A young Scottish mother who was diagnosed with cervical cancer after putting off a Pap smear for a decade is now urging other women to get the routine test in a bid to save others from a similar diagnosis.
Kim Montgomery, 31, told South West News Service (SWNS), a British news agency, that she put off the test because she had four children “back-to-back.” She decided to go in for a Pap smear after experiencing abnormal bleeding — what can be a sign of cervical cancer — for nine months.
“I had the smear test on Dec. 20 and then in the new year I got a letter to say I had abnormal cells,” she said, noting she was formally diagnosed with Stage 2 cervical cancer on Feb. 5. “I thought right away it was cancer, I just had a feeling, but it wasn't really until the doctors told me and I broke down.”
“You automatically think you are going to die,” she added. “I didn’t think I was ever going to get cancer — I am only 31.”
Doctors have reportedly told Montgomery that she will likely require chemotherapy and a hysterectomy.

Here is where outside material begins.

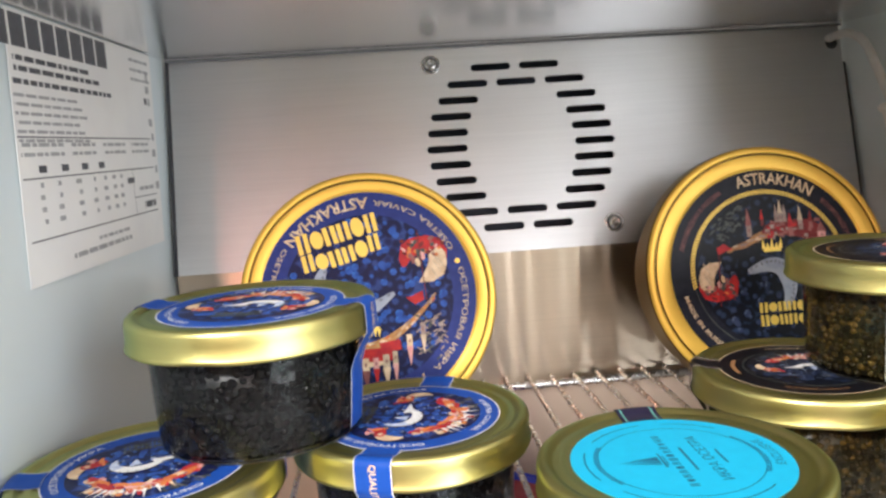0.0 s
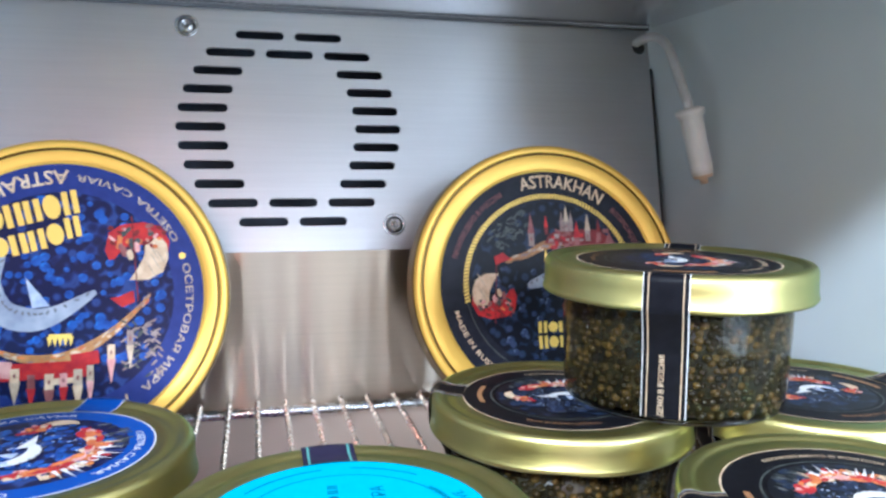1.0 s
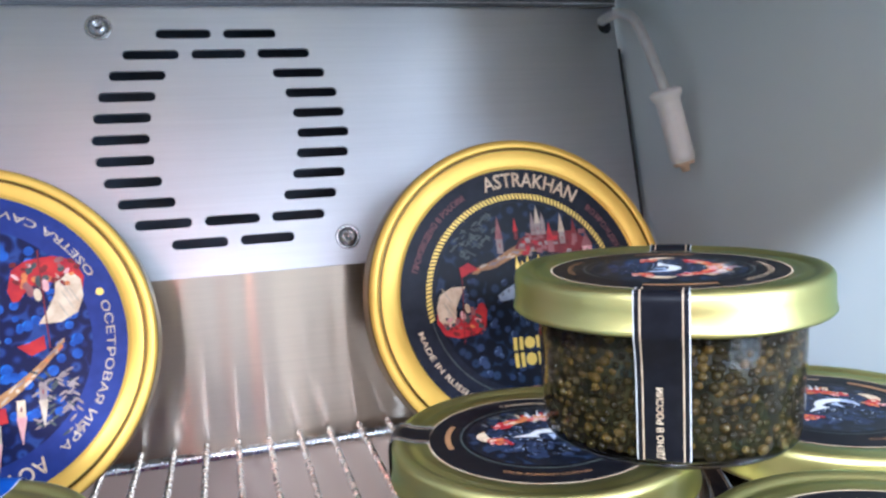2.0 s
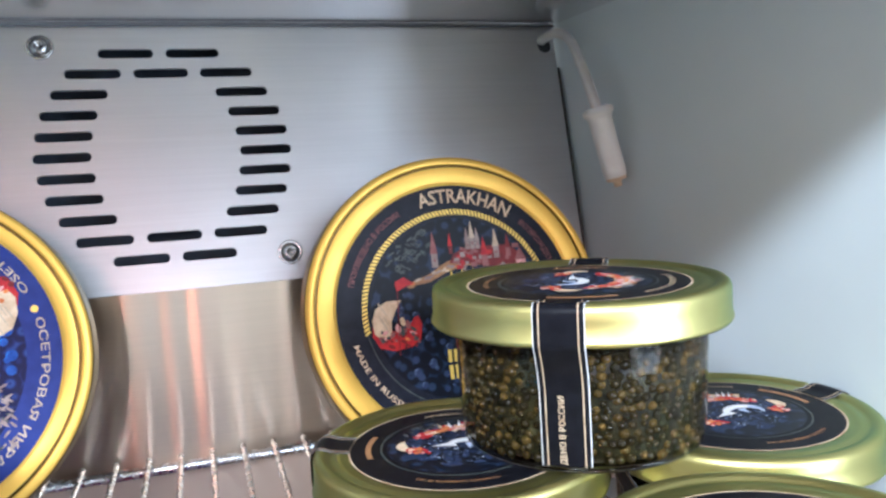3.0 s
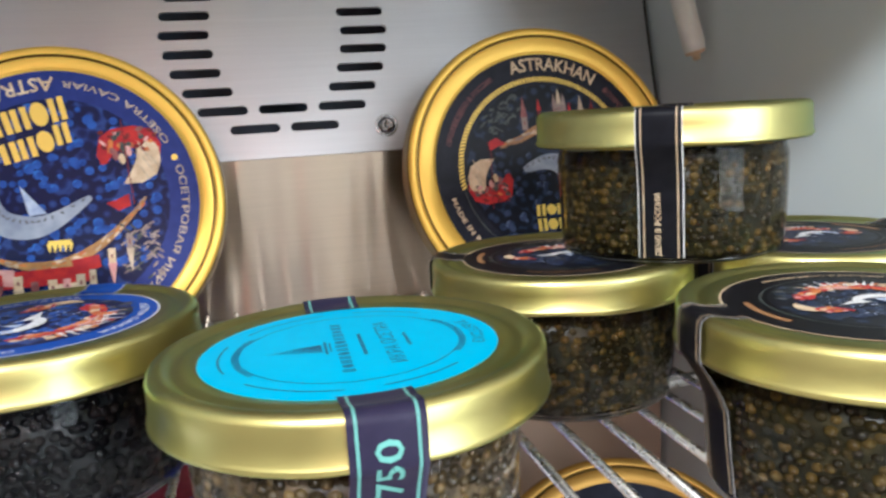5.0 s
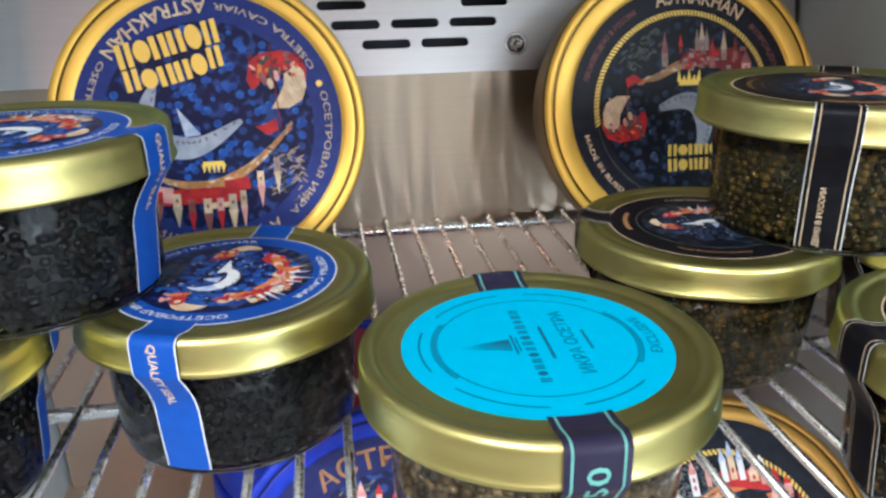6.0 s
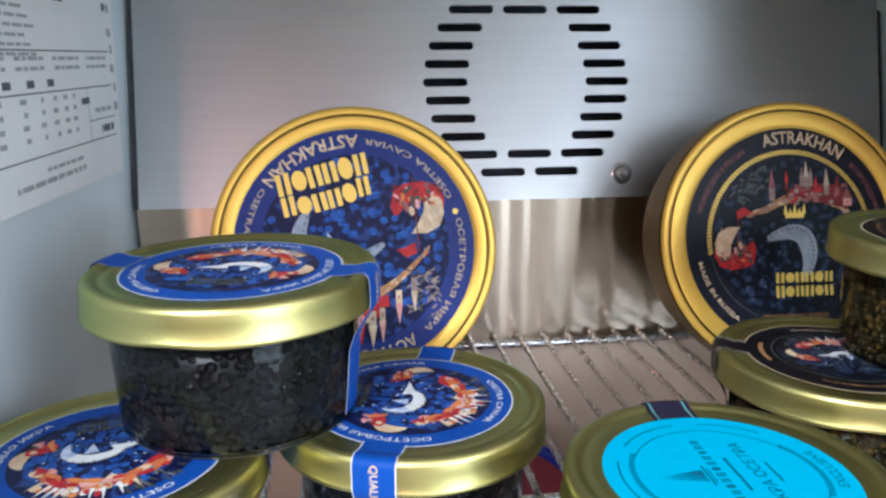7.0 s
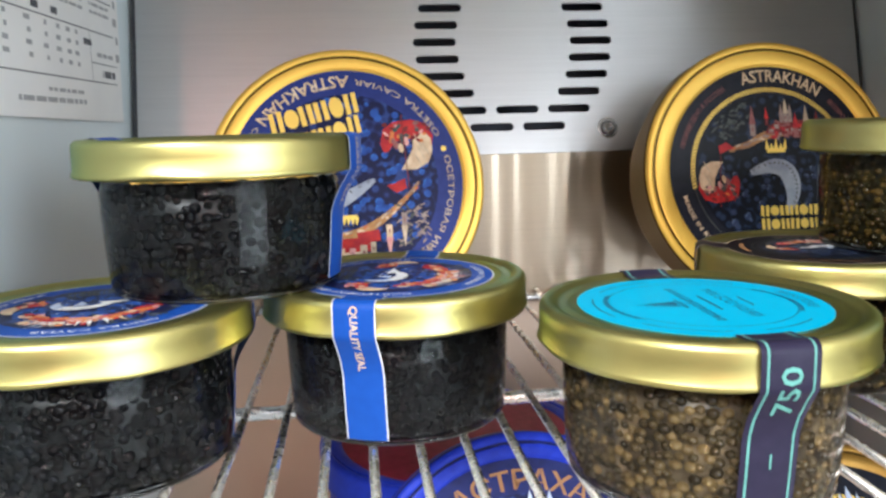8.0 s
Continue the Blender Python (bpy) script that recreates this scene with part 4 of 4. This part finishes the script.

She is also awaiting the results from a recent MRI that will show if the cancer has spread to other parts of her body.
“It’s really daunting and I wanted to have more children, but I just feel lucky I have my four,” she said.
“I had been pregnant with my four children back to back for three years and you can’t have a smear test when you are pregnant,” she continued. “That was a huge factor in why I didn’t get one for so long.”
But, she noted, “I also just didn’t realize how important it was.”
Doctors typically recommend women begin Pap smear testing at age 21, according to the Mayo Clinic. The test is then repeated every three years for women ages 21 to 65.
“I want to raise awareness of how important it is for people to have their smear test,” added Montgomery. "I hope sharing my story means more lives can be saved."